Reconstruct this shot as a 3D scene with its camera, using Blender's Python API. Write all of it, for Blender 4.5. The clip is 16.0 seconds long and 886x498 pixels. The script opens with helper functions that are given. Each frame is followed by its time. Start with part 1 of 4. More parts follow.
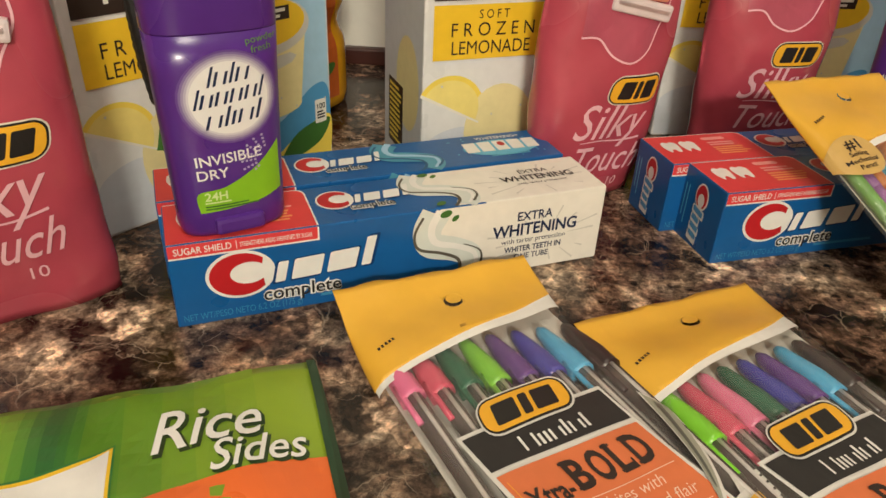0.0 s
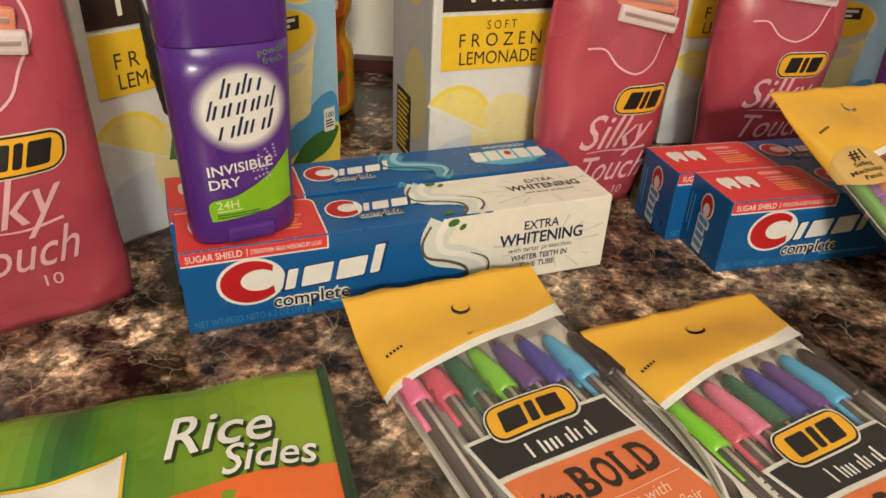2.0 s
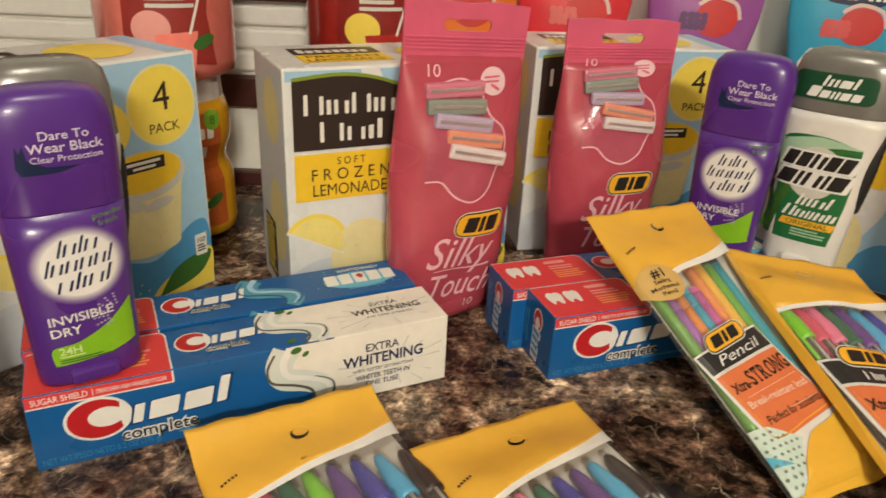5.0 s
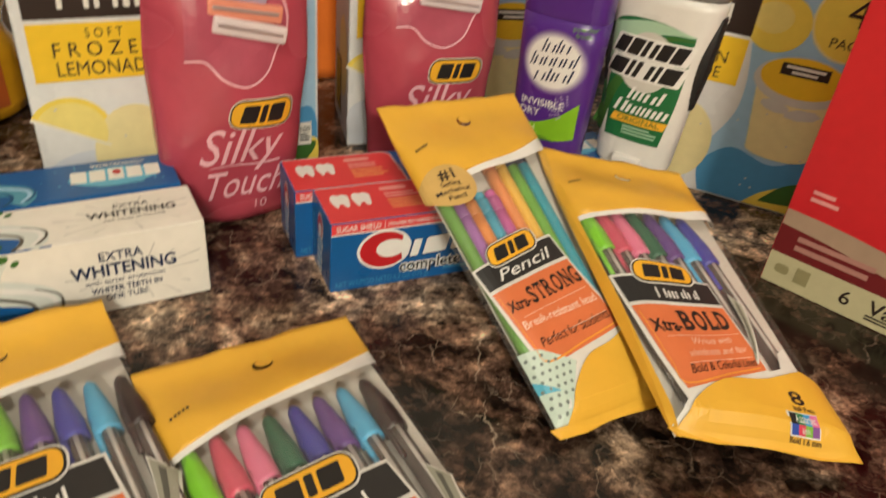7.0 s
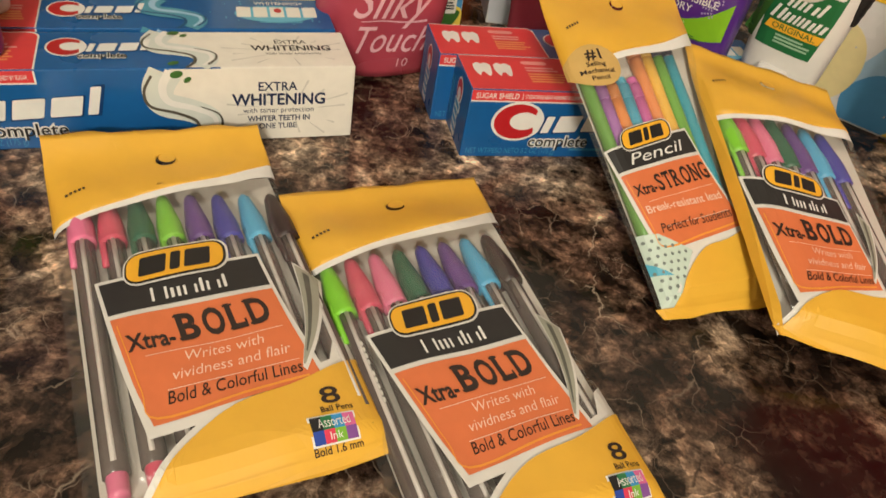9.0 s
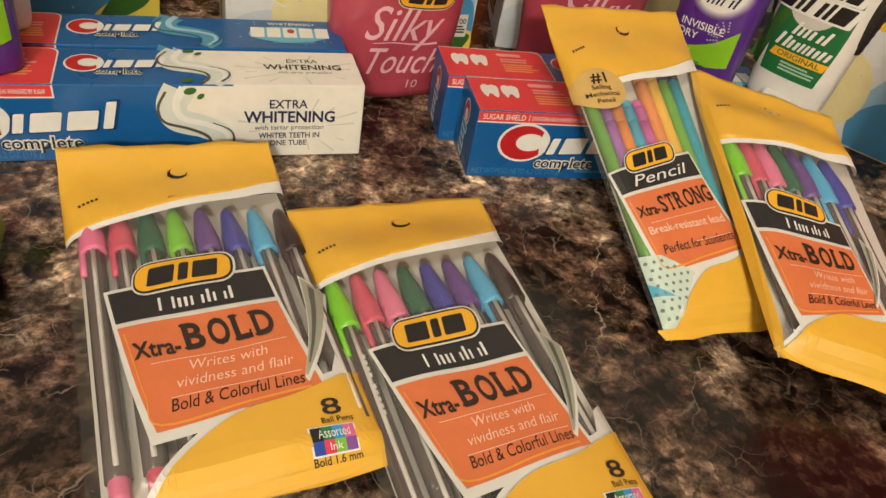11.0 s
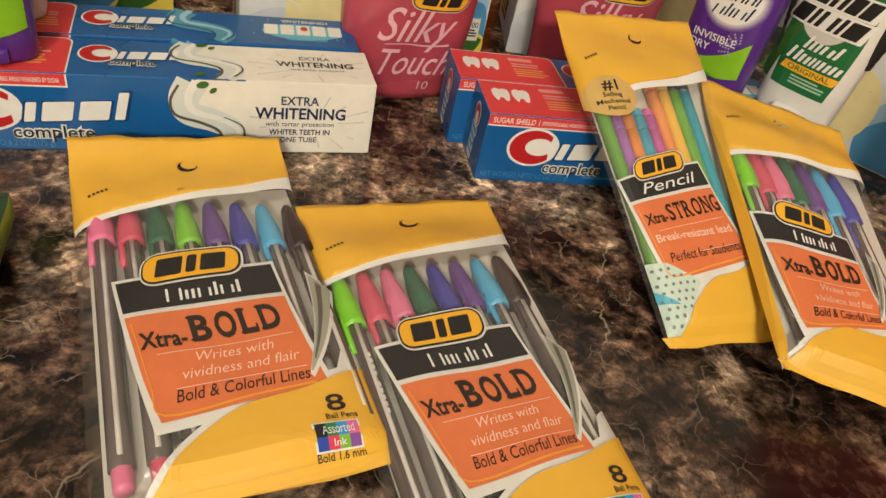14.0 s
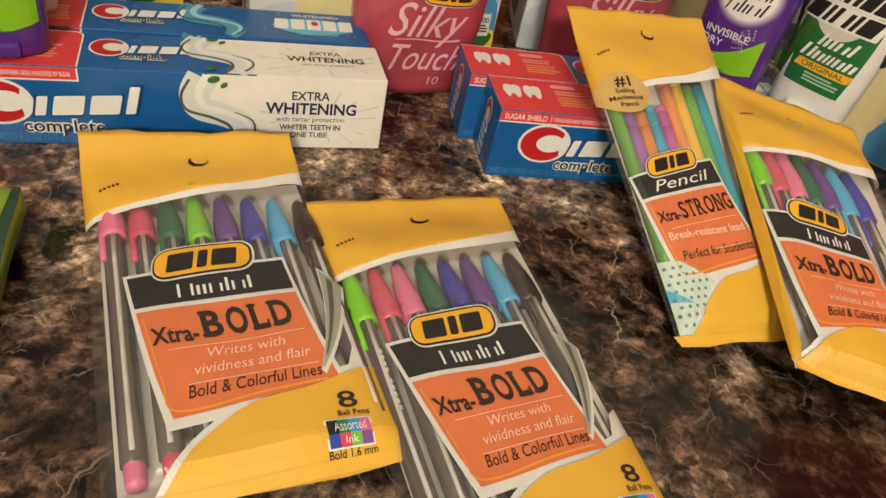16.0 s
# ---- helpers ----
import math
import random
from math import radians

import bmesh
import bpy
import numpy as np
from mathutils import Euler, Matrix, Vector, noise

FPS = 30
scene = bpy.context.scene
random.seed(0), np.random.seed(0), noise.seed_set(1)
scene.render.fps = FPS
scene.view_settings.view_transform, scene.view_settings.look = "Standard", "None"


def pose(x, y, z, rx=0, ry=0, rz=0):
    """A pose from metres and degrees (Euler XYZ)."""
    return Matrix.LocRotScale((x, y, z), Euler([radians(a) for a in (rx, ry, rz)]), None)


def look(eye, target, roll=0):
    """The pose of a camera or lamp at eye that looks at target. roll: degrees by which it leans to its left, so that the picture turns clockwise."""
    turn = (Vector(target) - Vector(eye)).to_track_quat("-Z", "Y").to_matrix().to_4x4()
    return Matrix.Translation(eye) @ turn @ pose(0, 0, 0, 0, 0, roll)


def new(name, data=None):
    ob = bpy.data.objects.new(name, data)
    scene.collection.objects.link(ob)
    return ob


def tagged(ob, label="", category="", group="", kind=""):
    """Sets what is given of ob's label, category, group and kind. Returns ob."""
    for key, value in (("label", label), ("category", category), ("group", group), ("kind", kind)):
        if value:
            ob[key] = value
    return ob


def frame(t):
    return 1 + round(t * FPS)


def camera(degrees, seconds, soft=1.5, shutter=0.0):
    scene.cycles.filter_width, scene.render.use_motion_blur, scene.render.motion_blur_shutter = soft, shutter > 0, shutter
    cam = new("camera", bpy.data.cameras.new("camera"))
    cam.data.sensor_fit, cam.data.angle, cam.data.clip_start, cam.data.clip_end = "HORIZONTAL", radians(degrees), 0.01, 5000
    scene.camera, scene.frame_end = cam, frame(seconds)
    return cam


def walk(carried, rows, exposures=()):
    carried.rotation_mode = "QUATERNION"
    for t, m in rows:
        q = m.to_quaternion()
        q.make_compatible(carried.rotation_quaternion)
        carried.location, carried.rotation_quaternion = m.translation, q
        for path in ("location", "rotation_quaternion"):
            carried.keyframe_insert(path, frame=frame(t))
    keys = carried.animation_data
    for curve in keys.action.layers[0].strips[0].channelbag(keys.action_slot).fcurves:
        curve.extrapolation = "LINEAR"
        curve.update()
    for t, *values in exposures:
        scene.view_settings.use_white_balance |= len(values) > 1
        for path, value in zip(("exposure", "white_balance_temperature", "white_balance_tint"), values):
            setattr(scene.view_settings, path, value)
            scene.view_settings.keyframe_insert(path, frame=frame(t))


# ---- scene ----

[DIRECTIONS FOR THIS TASK]
Return only the lines from the start of the data through the line that contains "what is given", please, copying them exactly and omitting all pictures.

[EXERCISE RESULT]
Reconstruct this shot as a 3D scene with its camera, using Blender's Python API. Write all of it, for Blender 4.5. The clip is 16.0 seconds long and 886x498 pixels. The script opens with helper functions that are given. Each frame is followed by its time. Start with part 1 of 4. More parts follow.
0.0 s
2.0 s
5.0 s
7.0 s
9.0 s
11.0 s
14.0 s
16.0 s
# ---- helpers ----
import math
import random
from math import radians

import bmesh
import bpy
import numpy as np
from mathutils import Euler, Matrix, Vector, noise

FPS = 30
scene = bpy.context.scene
random.seed(0), np.random.seed(0), noise.seed_set(1)
scene.render.fps = FPS
scene.view_settings.view_transform, scene.view_settings.look = "Standard", "None"


def pose(x, y, z, rx=0, ry=0, rz=0):
    """A pose from metres and degrees (Euler XYZ)."""
    return Matrix.LocRotScale((x, y, z), Euler([radians(a) for a in (rx, ry, rz)]), None)


def look(eye, target, roll=0):
    """The pose of a camera or lamp at eye that looks at target. roll: degrees by which it leans to its left, so that the picture turns clockwise."""
    turn = (Vector(target) - Vector(eye)).to_track_quat("-Z", "Y").to_matrix().to_4x4()
    return Matrix.Translation(eye) @ turn @ pose(0, 0, 0, 0, 0, roll)


def new(name, data=None):
    ob = bpy.data.objects.new(name, data)
    scene.collection.objects.link(ob)
    return ob


def tagged(ob, label="", category="", group="", kind=""):
    """Sets what is given of ob's label, category, group and kind. Returns ob."""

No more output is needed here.